Vertical Scaling: Increase instance compute. Simpler but limited by single-instance capacity.
Heterogeneous Fleet: Mix instance types. Route heavy reasoning to powerful instances, light reasoning to cheaper ones.
Reliability Patterns
Circuit Breakers: Stop sending requests to failing reasoning endpoints. Prevents cascading failures.
Timeouts: Bound maximum reasoning time. Prevents unbounded latency but may sacrifice quality.
Fallback Strategies: When reasoning fails, fall back to simpler models or cached results. Maintains availability.
Graceful Degradation: Reduce reasoning quality during high load. Serves more requests at lower quality.
Operational Maturity Model
Production reasoning systems evolve through maturity stages:
Stage 1 - Basic: Single reasoning tier, no caching, manual cost tracking. Functional but inefficient.
Stage 2 - Optimized: Multi-tier classification, basic caching, automated budgets. Improved efficiency.
Stage 3 - Adaptive: Dynamic tier selection, semantic caching, real-time cost optimization. Production-ready.
Stage 4 - Autonomous: ML-driven classification, predictive caching, self-optimizing budgets. Fully mature.
Conclusion
Deploying reasoning AI at scale requires treating reasoning as a precious, dynamically allocatable resource. The architectural patterns that succeed balance three competing objectives: quality, cost, and latency.

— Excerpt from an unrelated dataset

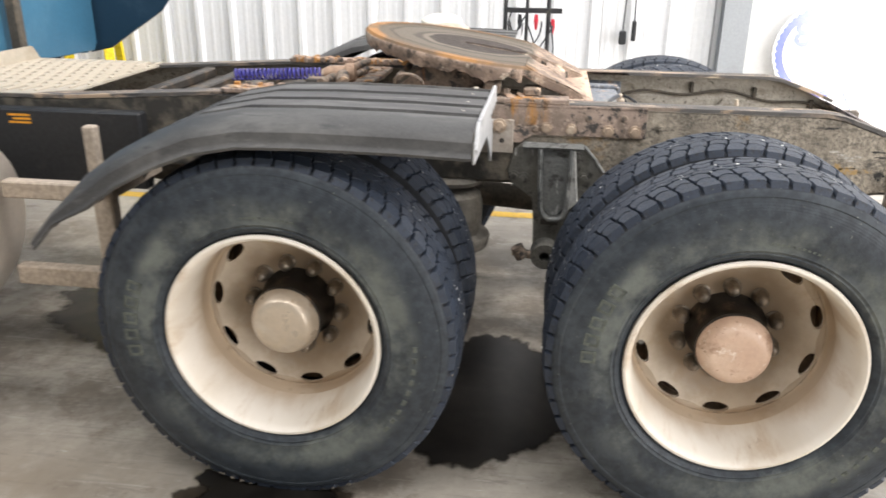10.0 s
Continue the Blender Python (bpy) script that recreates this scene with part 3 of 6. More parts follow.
def lathe(bm, prof, seg=48, m=Matrix(), cap=True):
    """Turn a profile of (along x, radius) about the x axis."""
    rings = []
    for u, r in prof:
        rings.append([bm.verts.new(m @ Vector((u, r * math.cos(2 * math.pi * i / seg), r * math.sin(2 * math.pi * i / seg)))) for i in range(seg)])
    for a, b in zip(rings, rings[1:]):
        for i in range(seg):
            bm.faces.new((a[i], a[(i + 1) % seg], b[(i + 1) % seg], b[i]))
    if cap:
        for ring in (rings[0], rings[-1]):
            bm.faces.new(ring)
    return bm


def along(p, q):
    """The pose whose x axis runs from p to q."""
    d = Vector(q) - Vector(p)
    return Matrix.Translation(p) @ d.to_track_quat("X", "Z").to_matrix().to_4x4(), d.length


def rod(bm, p, q, r, r2=None, seg=16, round_end=0.0):
    m, n = along(p, q)
    r2 = r if r2 is None else r2
    prof = [(0, r), (n, r2)]
    if round_end:
        prof = [(0, r - round_end), (round_end, r), (n - round_end, r2), (n, r2 - round_end)]
    return lathe(bm, prof, seg, m)


def sweep(bm, pts, r, seg=8, closed=False):
    """A round cord through points."""
    pts = [Vector(p) for p in pts]
    rings, up = [], None
    for i, p in enumerate(pts):
        d = (pts[min(i + 1, len(pts) - 1)] - pts[max(i - 1, 0)]).normalized()
        if up is None:
            up = d.orthogonal()
        side = d.cross(up).normalized()
        up = side.cross(d).normalized()
        rings.append([bm.verts.new(p + r * (math.cos(2 * math.pi * k / seg) * side + math.sin(2 * math.pi * k / seg) * up)) for k in range(seg)])
    for a, b in zip(rings, rings[1:]):
        for k in range(seg):
            bm.faces.new((a[k], a[(k + 1) % seg], b[(k + 1) % seg], b[k]))
    bm.faces.new(rings[0])
    bm.faces.new(rings[-1])
    return bm


def hexbolt(bm, p, axis, r, h):
    """A flanged hexagon head that points along axis from p."""
    q = Vector(p) + h * Vector(axis)
    rod(bm, p, Vector(p) + 0.35 * h * Vector(axis), r * 1.35, seg=14)
    rod(bm, p, q, r, r * 0.9, seg=6)
    return bm


def rough_up(bm, size, amount, seed=0.0):
    """Push a mesh about a little, as mud and dents do."""
    for v in bm.verts:
        v.co += amount * noise.noise_vector(v.co * size + Vector((seed, seed, seed)))

# ---- the hall ----
XW, XE, YS, YN, TOP = -7.5, 3.5, -7.1, 15.0, 5.6

floor = new("floor")
tagged(floor, "stained trowelled concrete shop floor with sawn joints", "floor", kind="structure")
bed = part("floor_bed", box(bmesh.new(), (XW - 0.2, YS - 6, -0.2), (XE + 0.2, YN + 0.2, -0.022)), MAT_KERB, floor)

# Ceiling is out of view; it closes the hall and leaves lamp openings.
ceiling = bmesh.new()
edges = [XW, -4.8, -3.6, -1.2, 0.0, 1.8, 3.0, XE]
for i in range(0, len(edges) - 1, 2):
    box(ceiling, (edges[i], YS, TOP), (edges[i + 1], YN, TOP + 0.12))
for i in range(1, len(edges) - 1, 2):
    box(ceiling, (edges[i], YS, TOP), (edges[i + 1], -5.6, TOP + 0.12))
    box(ceiling, (edges[i], 9.6, TOP), (edges[i + 1], YN, TOP + 0.12))
tagged(part("ceiling", ceiling, MAT_CEIL), "unseen sheet ceiling with long openings added for light", "ceiling", kind="structure")


def wall(name, boxes, material, label):
    bm = bmesh.new()
    for lo, hi in boxes:
        box(bm, lo, hi)
    return tagged(part(name, bm, material), label, "wall", kind="structure")


# West and south walls are out of view, added to close the hall.
wall("wall_west", [((XW - 0.2, -4.3, 0), (XW, YN, TOP)), ((XW - 0.2, YS, 4.2), (XW, -4.3, TOP))], MAT_FARWALL, "unseen dull grey sheet metal side wall with an inferred open doorway")
wall("wall_north", [((XW, YN, 0), (XE + 0.2, YN + 0.2, TOP))], MAT_FARWALL, "plain dull grey sheet metal end wall")
wall("wall_south", [((XW, YS - 0.2, 0), (-4.2, YS, TOP)), ((2.4, YS - 0.2, 0), (XE + 0.2, YS, TOP)), ((-4.2, YS - 0.2, 4.4), (2.4, YS, TOP))], MAT_FARWALL, "unseen dull grey end wall with an assumed wide truck doorway")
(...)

Adaptive resource allocation enables this balance by matching reasoning investment to problem difficulty and business requirements. Combined with intelligent caching, careful cost management, and comprehensive observability, these patterns enable sustainable production deployments.

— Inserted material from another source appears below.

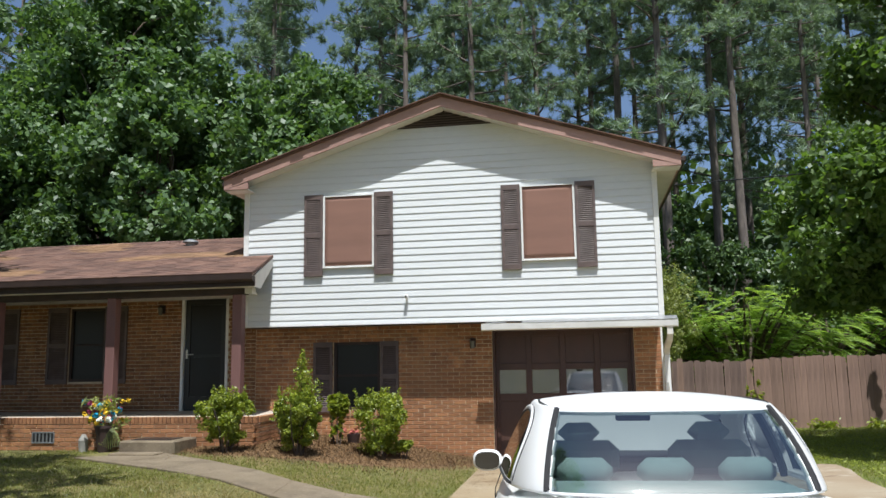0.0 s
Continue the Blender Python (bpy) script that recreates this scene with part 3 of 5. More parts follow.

As reasoning models become more powerful and prevalent, these architectural principles will become foundational to cost-effective AI systems. The organizations that master adaptive allocation will gain significant competitive advantages through superior quality at manageable costs.
The key insight is that reasoning is fundamentally different from traditional inference. It’s not a fixed-cost operation but a variable resource that must be allocated thoughtfully based on context, requirements, and constraints.